(Scene script records)
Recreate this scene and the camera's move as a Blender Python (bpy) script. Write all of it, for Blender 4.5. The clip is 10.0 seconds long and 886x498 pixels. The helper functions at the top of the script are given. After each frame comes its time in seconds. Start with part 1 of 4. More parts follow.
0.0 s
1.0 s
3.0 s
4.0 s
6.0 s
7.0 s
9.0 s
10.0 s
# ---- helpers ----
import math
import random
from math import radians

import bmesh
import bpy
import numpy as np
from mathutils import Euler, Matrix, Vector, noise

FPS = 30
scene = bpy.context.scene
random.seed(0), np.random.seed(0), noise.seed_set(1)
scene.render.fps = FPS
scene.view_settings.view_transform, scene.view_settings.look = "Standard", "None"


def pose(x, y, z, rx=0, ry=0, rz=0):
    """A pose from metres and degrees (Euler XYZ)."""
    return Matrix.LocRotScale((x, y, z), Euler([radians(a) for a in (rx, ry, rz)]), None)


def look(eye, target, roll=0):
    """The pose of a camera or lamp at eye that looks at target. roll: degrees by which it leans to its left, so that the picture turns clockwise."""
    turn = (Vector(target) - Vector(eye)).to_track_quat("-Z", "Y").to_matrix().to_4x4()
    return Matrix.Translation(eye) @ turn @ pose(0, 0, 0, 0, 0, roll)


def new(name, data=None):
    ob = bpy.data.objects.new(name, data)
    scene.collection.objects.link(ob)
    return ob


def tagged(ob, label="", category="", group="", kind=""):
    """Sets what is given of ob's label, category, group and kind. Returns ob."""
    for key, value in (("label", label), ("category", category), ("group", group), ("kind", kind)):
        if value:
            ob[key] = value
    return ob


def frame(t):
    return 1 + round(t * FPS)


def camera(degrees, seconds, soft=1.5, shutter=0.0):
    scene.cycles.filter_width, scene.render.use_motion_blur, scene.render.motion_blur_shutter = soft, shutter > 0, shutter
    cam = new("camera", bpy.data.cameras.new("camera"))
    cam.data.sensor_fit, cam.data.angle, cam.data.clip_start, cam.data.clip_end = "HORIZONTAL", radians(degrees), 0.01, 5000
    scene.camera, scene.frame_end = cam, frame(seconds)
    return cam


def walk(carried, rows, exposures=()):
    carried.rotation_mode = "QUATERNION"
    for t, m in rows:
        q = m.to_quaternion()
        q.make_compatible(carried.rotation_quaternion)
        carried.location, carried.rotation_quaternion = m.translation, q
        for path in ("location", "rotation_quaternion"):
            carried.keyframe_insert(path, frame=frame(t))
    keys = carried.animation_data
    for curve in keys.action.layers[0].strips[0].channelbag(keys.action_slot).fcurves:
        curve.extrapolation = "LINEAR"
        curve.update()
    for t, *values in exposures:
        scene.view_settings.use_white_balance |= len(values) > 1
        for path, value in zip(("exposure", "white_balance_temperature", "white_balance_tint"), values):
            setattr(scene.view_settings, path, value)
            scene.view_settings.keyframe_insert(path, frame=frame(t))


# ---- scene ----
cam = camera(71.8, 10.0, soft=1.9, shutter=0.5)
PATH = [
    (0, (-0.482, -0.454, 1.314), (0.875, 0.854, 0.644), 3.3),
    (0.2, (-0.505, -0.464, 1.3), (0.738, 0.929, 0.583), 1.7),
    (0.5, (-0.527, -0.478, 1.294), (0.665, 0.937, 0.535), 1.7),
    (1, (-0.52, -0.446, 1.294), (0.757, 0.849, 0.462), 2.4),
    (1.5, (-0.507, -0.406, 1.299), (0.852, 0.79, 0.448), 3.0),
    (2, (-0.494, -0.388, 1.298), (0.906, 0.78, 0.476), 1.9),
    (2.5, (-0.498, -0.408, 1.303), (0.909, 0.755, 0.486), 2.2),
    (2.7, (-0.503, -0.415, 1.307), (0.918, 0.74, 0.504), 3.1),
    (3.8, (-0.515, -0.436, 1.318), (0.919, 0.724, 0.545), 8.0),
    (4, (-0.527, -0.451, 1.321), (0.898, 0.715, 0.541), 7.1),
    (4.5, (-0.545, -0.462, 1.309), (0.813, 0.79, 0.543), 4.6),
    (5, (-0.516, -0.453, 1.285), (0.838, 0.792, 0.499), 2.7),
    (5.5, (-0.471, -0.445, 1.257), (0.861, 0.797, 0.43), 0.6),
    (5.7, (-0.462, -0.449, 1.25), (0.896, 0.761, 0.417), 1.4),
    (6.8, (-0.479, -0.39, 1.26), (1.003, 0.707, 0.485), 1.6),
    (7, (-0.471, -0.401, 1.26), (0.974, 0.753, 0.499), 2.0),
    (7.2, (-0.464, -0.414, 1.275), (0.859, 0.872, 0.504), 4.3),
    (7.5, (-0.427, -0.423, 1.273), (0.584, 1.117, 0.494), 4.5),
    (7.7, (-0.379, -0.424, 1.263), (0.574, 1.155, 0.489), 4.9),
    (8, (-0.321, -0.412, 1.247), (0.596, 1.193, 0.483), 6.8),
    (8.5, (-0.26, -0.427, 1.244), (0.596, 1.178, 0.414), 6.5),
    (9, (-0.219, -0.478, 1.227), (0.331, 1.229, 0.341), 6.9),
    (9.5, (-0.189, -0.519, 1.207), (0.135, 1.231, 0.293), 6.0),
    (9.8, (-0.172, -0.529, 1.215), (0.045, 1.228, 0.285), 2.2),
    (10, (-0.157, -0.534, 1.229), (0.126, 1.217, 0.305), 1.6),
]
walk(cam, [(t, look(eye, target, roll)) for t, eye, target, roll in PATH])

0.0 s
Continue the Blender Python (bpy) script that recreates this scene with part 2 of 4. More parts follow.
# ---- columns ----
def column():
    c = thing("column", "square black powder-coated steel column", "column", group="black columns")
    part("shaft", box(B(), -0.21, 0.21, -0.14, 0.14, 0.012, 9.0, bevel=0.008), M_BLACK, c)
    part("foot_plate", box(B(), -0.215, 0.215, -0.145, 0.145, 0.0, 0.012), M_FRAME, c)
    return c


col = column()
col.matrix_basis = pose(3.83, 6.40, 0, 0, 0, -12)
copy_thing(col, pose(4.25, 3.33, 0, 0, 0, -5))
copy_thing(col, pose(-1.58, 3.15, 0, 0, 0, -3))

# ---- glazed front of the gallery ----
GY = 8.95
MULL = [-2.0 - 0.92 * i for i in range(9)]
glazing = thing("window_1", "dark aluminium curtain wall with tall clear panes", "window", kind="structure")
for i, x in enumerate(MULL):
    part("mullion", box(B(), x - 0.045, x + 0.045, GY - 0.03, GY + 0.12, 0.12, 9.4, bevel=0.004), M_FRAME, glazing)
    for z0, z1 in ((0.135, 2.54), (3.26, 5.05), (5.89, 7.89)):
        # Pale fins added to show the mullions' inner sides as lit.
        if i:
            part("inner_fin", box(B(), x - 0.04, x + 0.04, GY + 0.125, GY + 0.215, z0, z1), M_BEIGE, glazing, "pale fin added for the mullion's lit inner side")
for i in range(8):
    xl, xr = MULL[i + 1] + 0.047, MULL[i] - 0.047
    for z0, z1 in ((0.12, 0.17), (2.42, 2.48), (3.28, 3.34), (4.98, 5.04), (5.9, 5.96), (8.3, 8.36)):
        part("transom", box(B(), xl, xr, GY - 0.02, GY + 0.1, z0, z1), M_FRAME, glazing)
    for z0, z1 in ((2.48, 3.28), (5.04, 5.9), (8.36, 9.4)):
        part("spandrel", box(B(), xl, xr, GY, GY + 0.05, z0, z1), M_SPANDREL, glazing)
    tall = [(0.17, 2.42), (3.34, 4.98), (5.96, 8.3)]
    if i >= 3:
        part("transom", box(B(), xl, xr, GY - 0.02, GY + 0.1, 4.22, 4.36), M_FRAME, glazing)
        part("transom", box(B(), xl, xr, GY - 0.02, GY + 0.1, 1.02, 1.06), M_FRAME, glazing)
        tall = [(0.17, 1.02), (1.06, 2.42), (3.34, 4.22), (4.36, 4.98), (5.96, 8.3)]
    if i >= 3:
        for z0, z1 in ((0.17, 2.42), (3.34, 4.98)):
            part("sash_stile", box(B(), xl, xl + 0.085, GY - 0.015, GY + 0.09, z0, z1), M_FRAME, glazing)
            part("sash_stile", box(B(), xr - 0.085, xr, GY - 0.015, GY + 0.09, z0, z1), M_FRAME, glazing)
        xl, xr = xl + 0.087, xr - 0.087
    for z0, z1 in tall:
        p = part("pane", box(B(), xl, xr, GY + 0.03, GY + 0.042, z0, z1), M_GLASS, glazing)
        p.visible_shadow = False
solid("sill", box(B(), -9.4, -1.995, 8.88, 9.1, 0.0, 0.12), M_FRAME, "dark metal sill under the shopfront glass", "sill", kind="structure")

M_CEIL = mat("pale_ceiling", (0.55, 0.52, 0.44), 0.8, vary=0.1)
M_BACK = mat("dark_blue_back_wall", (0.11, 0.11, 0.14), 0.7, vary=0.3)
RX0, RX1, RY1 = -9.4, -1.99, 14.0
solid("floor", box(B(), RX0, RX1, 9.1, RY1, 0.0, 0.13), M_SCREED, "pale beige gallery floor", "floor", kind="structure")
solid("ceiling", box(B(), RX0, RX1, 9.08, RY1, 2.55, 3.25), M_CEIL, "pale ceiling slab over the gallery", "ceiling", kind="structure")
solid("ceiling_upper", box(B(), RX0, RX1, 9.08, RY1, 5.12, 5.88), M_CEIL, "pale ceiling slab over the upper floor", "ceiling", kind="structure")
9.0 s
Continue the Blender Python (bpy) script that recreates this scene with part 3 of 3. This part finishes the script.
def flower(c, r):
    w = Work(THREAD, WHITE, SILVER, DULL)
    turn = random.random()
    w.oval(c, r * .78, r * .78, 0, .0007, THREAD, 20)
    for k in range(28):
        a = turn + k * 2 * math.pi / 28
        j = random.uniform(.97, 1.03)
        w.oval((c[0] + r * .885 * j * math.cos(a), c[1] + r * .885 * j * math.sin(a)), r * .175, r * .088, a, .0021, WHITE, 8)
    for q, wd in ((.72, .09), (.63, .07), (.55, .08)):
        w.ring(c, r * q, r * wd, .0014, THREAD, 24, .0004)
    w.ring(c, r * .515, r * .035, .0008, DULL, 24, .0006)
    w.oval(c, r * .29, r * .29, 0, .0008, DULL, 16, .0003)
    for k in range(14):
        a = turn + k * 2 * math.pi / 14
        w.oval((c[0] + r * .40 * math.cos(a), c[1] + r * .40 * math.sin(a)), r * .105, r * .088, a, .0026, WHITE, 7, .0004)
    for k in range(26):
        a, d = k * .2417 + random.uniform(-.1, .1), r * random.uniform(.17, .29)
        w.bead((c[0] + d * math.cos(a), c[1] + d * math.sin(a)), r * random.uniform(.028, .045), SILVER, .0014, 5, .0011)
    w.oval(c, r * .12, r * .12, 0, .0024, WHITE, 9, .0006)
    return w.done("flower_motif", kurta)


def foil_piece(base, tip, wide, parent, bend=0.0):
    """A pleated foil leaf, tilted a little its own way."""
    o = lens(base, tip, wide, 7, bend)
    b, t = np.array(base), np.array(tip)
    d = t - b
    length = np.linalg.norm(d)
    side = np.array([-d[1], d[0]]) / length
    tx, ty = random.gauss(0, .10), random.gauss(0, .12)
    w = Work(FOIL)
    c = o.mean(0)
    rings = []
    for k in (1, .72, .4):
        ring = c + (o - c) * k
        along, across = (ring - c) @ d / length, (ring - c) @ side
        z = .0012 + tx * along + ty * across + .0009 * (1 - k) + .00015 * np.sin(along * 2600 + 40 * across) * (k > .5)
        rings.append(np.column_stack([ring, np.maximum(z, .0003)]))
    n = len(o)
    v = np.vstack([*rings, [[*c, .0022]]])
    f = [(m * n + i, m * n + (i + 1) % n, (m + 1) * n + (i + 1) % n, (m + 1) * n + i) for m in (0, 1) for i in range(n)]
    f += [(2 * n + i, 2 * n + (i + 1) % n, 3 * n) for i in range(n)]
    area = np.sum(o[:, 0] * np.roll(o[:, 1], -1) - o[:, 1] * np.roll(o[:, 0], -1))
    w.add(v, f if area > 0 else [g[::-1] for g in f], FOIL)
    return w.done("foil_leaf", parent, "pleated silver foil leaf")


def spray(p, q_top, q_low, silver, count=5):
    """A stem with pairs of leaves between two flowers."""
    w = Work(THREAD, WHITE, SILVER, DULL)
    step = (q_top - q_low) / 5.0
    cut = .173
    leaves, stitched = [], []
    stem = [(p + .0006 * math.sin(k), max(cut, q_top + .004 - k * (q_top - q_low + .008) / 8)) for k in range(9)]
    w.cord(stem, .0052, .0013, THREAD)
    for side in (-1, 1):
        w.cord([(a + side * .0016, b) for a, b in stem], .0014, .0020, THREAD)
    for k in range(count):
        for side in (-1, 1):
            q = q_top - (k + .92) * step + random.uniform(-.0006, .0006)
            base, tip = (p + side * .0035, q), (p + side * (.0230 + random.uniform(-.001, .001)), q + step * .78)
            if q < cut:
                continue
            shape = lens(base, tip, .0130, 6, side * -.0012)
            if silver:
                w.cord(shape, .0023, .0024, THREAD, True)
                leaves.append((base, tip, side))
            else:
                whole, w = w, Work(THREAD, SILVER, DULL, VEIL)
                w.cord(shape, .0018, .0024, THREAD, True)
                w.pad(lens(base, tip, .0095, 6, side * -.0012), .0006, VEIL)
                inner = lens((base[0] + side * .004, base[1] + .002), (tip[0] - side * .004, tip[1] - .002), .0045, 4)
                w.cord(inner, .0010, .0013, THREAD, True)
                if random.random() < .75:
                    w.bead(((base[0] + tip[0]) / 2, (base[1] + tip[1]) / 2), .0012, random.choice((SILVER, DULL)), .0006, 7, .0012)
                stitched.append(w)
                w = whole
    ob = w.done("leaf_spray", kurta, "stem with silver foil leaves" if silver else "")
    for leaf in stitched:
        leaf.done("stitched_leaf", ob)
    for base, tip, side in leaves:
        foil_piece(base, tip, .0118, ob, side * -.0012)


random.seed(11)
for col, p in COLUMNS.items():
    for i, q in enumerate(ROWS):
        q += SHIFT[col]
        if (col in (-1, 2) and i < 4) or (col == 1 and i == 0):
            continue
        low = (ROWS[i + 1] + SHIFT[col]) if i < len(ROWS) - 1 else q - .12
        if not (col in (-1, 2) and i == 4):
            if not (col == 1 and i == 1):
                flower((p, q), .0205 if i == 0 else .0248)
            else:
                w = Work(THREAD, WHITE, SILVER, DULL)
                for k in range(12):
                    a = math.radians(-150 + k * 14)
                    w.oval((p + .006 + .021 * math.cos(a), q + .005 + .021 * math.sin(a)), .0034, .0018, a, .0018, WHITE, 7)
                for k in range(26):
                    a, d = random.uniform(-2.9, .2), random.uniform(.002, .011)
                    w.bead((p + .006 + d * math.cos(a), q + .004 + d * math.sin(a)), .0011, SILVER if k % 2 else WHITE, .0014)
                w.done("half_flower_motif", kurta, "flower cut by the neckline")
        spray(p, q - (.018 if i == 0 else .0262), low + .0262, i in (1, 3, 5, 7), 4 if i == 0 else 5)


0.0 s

▸ **Brief**
Exactly the lines from the line containing "for key, value" to the line containing "q = m.to_quaternion()", both included, are to be set down; no other line belongs in the answer.

▸ **Answer to the exercise**
    for key, value in (("label", label), ("category", category), ("group", group), ("kind", kind)):
        if value:
            ob[key] = value
    return ob


def frame(t):
    return 1 + round(t * FPS)


def camera(degrees, seconds, soft=1.5, shutter=0.0):
    scene.cycles.filter_width, scene.render.use_motion_blur, scene.render.motion_blur_shutter = soft, shutter > 0, shutter
    cam = new("camera", bpy.data.cameras.new("camera"))
    cam.data.sensor_fit, cam.data.angle, cam.data.clip_start, cam.data.clip_end = "HORIZONTAL", radians(degrees), 0.01, 5000
    scene.camera, scene.frame_end = cam, frame(seconds)
    return cam


def walk(carried, rows, exposures=()):
    carried.rotation_mode = "QUATERNION"
    for t, m in rows:
        q = m.to_quaternion()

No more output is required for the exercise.